If you add the -s (or --simplify-sample-id) flag, then the filenames of the symlinks will be simplified to only sample-id_R1.fastq.gz, instead of the original sample-id_S01_L001_R1_001.fastq.gz as they are named in the original sequencer output directory.

Adding the --copy flag will create copies of the files instead of symlinks. Be aware of the extra data storage implications of creating copies.

When the --csv flag is used, neither symlinks nor copies will be created. Instead, a csv file with the following fields will be printed to standard output:

ID,R1,R2

...where ID is the sample ID, R1 is the path to the R1 fastq file, and R2 is the path to the R2 fastq file.

If a run ID is supplied, then only samples from that run will be symlinked. If no sample IDs file is supplied, then all samples on that run will be symlinked.

Excluded Runs and Libraries

Specific sequencing runs and libraries may be excluded when searching for fastq files to symlink.

The --excluded-runs-file flag can be used to provide a list of sequencing run IDs for runs to be skipped when searching for fastq files. The file should be a simple list of sequencing run IDs with no header:

220318_M00123_0128_000000000-AGTBE
220521_M00456_0132_000000000-AB5RA

A single run may be excluded using the --exclude-run flag, with the sequencing run ID provided as a command-line argument:

symlink-seqs --ids-file sample_ids.csv --exclude-run "220318_M00123_0128_000000000-AGTBE" --outdir symlinks

The --excluded-libraries-file flag can be used to provide a list of specific libraries to be skipped. The file should be a two-column, comma-separated file with no header, with a sequencing run ID in the first column and a library ID in the second column:

220318_M00123_0128_000000000-AGTBE,sample-01
220318_M00123_0128_000000000-AGTBE,sample-08
220318_M00123_0128_000000000-AGTBE,sample-12
220521_M00456_0132_000000000-AB5RA,sample-06

Configuration

The tool reads a config file from ~/.config/symlink-seqs/config.json by default. An alternative config file can be provided using the -c or --config flags.
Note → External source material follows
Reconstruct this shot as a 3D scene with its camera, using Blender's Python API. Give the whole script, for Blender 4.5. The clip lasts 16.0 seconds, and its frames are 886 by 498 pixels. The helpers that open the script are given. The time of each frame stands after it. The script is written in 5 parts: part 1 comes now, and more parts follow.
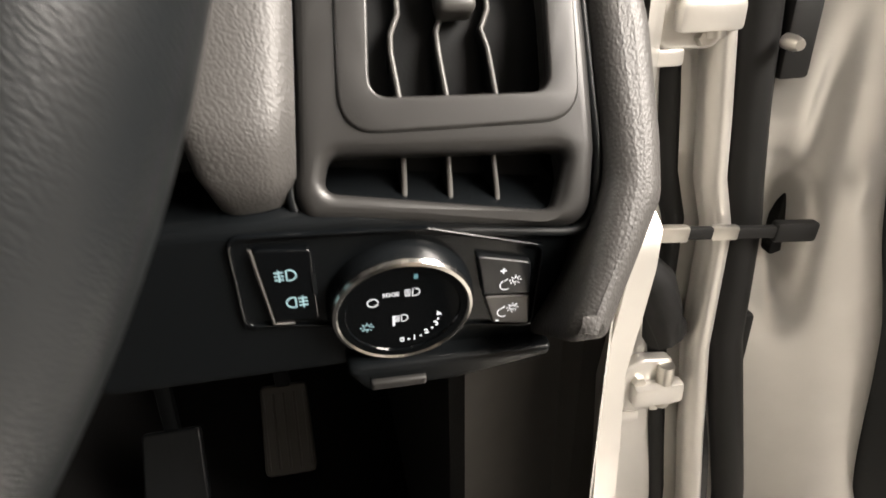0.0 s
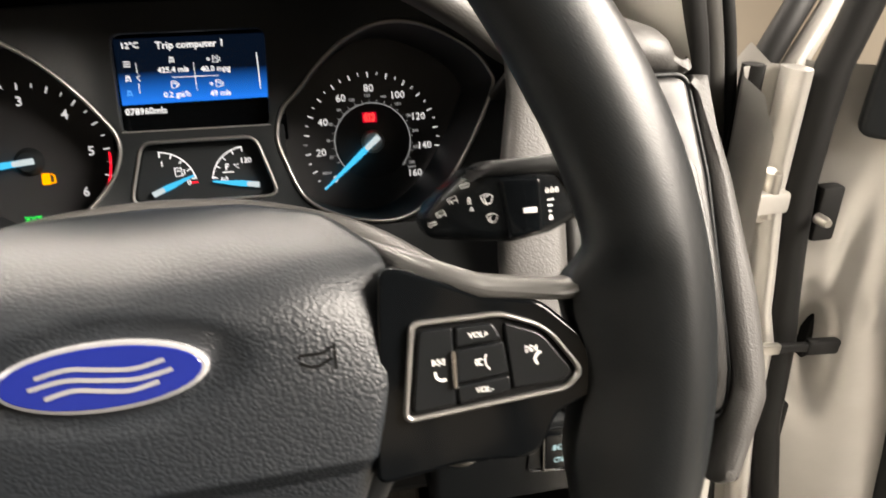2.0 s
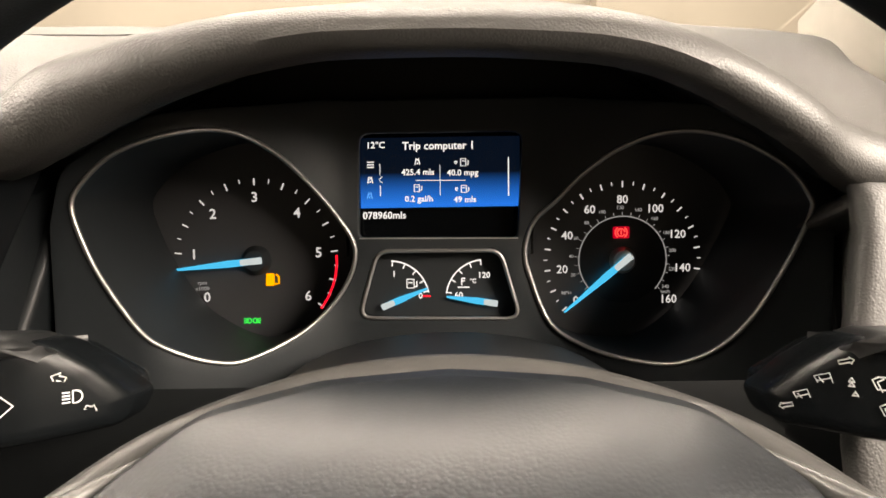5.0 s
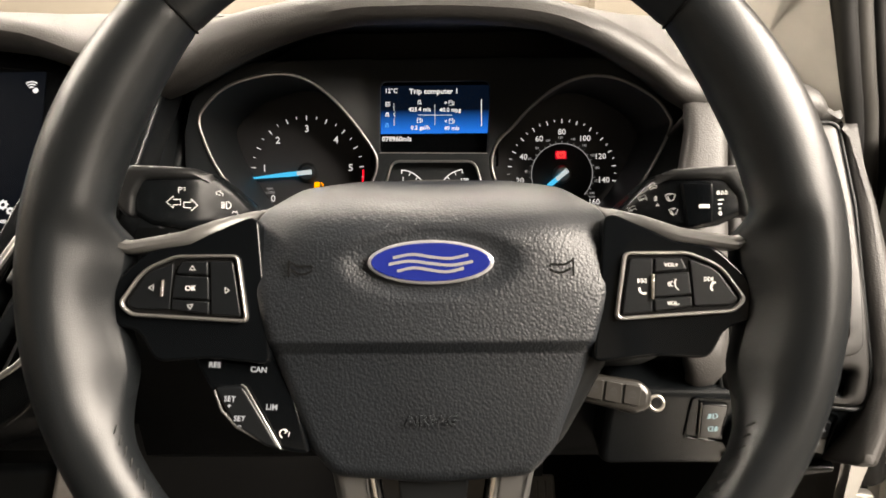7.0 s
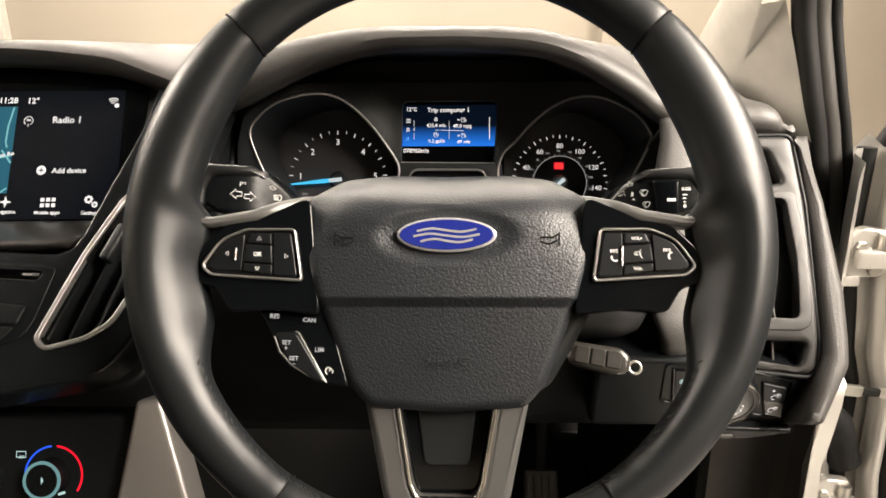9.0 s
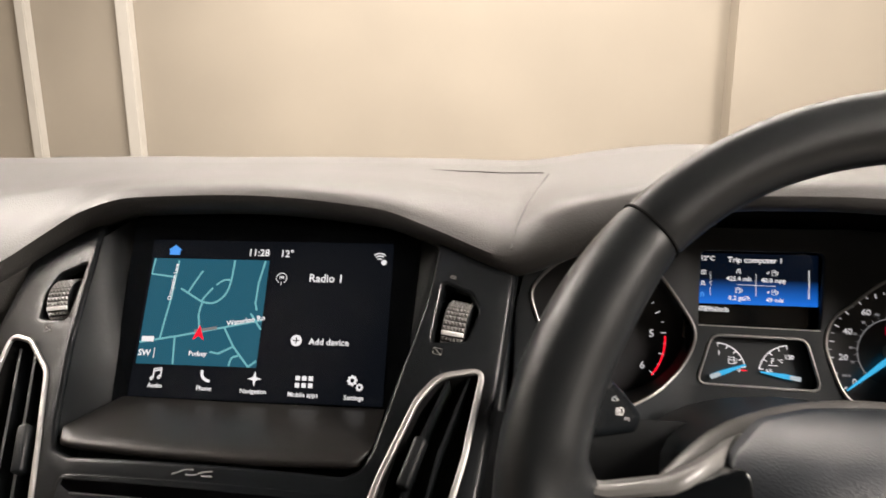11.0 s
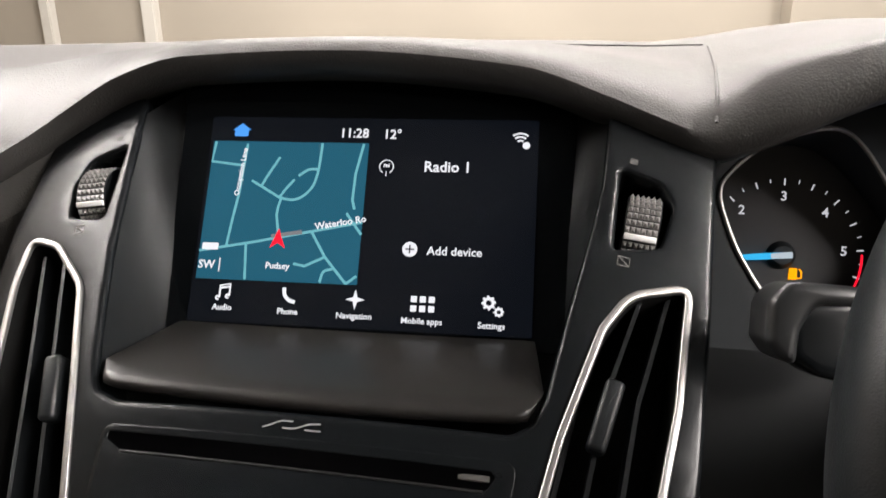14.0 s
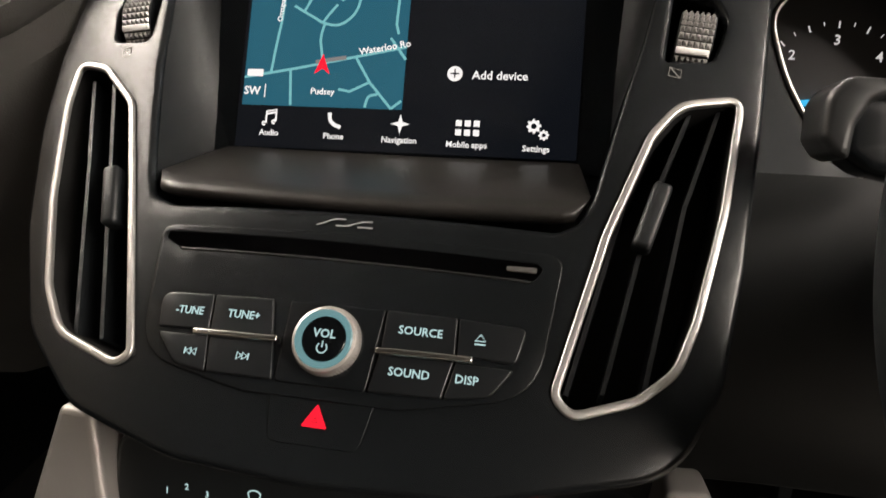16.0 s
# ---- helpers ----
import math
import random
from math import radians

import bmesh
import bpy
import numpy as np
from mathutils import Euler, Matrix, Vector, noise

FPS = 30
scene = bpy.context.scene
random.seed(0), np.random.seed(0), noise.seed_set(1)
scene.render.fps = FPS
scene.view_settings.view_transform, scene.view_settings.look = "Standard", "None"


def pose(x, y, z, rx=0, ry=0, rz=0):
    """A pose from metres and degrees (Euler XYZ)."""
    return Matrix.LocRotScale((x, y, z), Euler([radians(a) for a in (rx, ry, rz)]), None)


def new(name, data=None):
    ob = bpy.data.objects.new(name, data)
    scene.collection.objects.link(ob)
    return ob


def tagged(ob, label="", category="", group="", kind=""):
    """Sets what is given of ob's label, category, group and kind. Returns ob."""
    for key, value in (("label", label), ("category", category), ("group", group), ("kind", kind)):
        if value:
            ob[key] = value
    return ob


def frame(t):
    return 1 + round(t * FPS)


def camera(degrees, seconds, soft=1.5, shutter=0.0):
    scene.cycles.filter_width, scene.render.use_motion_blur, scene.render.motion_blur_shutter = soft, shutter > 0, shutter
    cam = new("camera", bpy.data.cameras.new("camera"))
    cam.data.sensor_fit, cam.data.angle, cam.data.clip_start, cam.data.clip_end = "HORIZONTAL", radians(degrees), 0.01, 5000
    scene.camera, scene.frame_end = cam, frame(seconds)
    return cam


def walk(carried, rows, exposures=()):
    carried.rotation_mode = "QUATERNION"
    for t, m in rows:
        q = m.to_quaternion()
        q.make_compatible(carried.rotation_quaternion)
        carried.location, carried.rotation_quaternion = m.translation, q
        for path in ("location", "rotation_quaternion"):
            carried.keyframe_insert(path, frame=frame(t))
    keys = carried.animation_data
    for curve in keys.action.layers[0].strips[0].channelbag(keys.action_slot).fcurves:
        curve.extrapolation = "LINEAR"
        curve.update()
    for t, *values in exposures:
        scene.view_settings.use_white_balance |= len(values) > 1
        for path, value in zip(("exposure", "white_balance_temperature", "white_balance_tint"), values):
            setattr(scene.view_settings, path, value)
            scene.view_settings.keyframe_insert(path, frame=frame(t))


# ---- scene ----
# Metres. The centre of the steering wheel is the origin, x to the car's right, y ahead, z up.
cam = camera(66.5, 16.0, soft=1.6, shutter=0.3)
METRES, TILT, LEAN, TURN = 1.04, -28.495, 0.907, -11.776
FIRST = (0.1876, -0.0959, -0.0355)
ROWS = [
    (0.0, 0.0, 0.0, 0.0, 0.0, 0.0, 0.0),
    (0.5, -0.011, -0.042, 0.0218, -0.11, 0.17, 0.02),
    (1.0, -0.0291, -0.0818, 0.0424, -0.07, 0.28, -0.03),
    (1.5, -0.0635, -0.1227, 0.0647, -0.08, 0.38, -0.13),
    (2.0, -0.1038, -0.1529, 0.0822, 0.02, 1.73, -0.25),
    (2.5, -0.136, -0.1618, 0.0976, 1.53, 4.65, -1.14),
    (3.0, -0.1601, -0.1517, 0.1045, 4.52, 6.68, -2.54),
    (3.5, -0.1711, -0.1287, 0.1099, 6.96, 7.57, -3.83),
    (3.7, -0.1744, -0.1185, 0.1130, 7.94, 7.58, -4.17),
    (4.7, -0.182, -0.098, 0.115, 9.9, 7.75, -5.35),
    (6.0, -0.1654, -0.164, 0.0725, 10.16, 7.9, -5.76),
    (6.5, -0.1479, -0.21, 0.0446, 10.37, 7.96, -5.99),
    (7.0, -0.1335, -0.2545, 0.0175, 10.51, 8.15, -6.01),
    (7.5, -0.1185, -0.2904, -0.0033, 10.62, 8.57, -6.08),
    (8.0, -0.1106, -0.3217, -0.0208, 10.75, 9.12, -6.2),
    (8.5, -0.1077, -0.3296, -0.0247, 11.07, 10.17, -6.45),
    (9.0, -0.1171, -0.3263, -0.0235, 11.34, 10.62, -6.62),
    (9.5, -0.1511, -0.3358, -0.0069, 11.93, 11.01, -6.99),
    (10.0, -0.1997, -0.3421, 0.02, 13.92, 12.15, -8.11),
    (10.2, -0.2238, -0.3364, 0.0331, 14.86, 12.64, -8.65),
    (11.2, -0.326, -0.272, 0.071, 17.6, 14.0, -9.95),
    (12.5, -0.3927, -0.2102, 0.0718, 18.24, 13.73, -10.28),
    (13.0, -0.3976, -0.1996, 0.0665, 18.33, 13.06, -10.38),
    (13.5, -0.406, -0.1942, 0.0588, 18.43, 11.09, -10.46),
    (14.0, -0.409, -0.1932, 0.0502, 18.67, 8.74, -10.57),
    (14.5, -0.4091, -0.1926, 0.0398, 18.97, 6.69, -10.68),
    (15.0, -0.4089, -0.1946, 0.0301, 19.41, 4.69, -10.89),
    (15.5, -0.4105, -0.1944, 0.0182, 19.99, 2.93, -11.15),
    (16.0, -0.411, -0.1938, 0.007, 20.54, 1.06, -11.38),
]
walk(cam, [(t, pose(*FIRST, TILT, LEAN, TURN) @ pose(METRES * x, METRES * y, METRES * z, 90 + pitch, roll, yaw)) for t, x, y, z, yaw, pitch, roll in ROWS],
     [(0.0, 0.72, 6850, 12.5), (0.5, 1.02, 6800, 12.5), (1.0, 1.1, 6750, 12.5), (1.8, 0.9, 6900, 12), (2.5, 0.72, 7600, 13.5), (8.0, 0.65, 7300, 13), (10.2, 0.6, 7300, 14.5), (12.4, -0.12, 6000, 16), (13.2, 0.04, 6050, 15), (14.0, 0.46, 6500, 14), (15.2, 0.48, 7100, 14), (16.0, 0.49, 7100, 14)])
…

A minimal config file must include a list of directories where sequencing run dirs can be found, under the key sequencing_run_parent_dirs:

{
	"sequencing_run_parent_dirs": [
		"/path/to/sequencer-01/output",
		"/path/to/sequencer-02/output",
		"/path/to/sequencer-03/output"
	]
}

Additional settings may be added to the config:

{
	"sequencing_run_parent_dirs": [
		"/path/to/sequencer-01/output",
		"/path/to/sequencer-02/output",
		"/path/to/sequencer-03/output"
	],
	"simplify_sample_id": true,
	"skip_qc_status_check": true,
	"excluded_runs_file": "/path/to/excluded_runs.csv",
	"excluded_libraries_file": "/path/to/excluded_libraries.csv"
}
Key Required? Value Type Description
sequencing_run_parent_dirs True List of paths
simplify_sample_id False Boolean
copy False Boolean When set to true, make copies instead of symlinks
csv False Boolean When set to true, print a csv summary of fastq files per sample
skip_qc_status_check False Boolean When set to true, the QC status of runs will not be checked
outdir False Path Directory to create symlinks or copies under
excluded_runs_file False Path Path to file containing a list of sequencing run IDs to be excluded when searching for fastq files (single column, no header)
excluded_libraries_file True Path Path to file containing list of (sequencing run ID, library ID) pairs to be excluded when searching for fastq files (two columns, comma-separated)

The file must be in valid JSON format.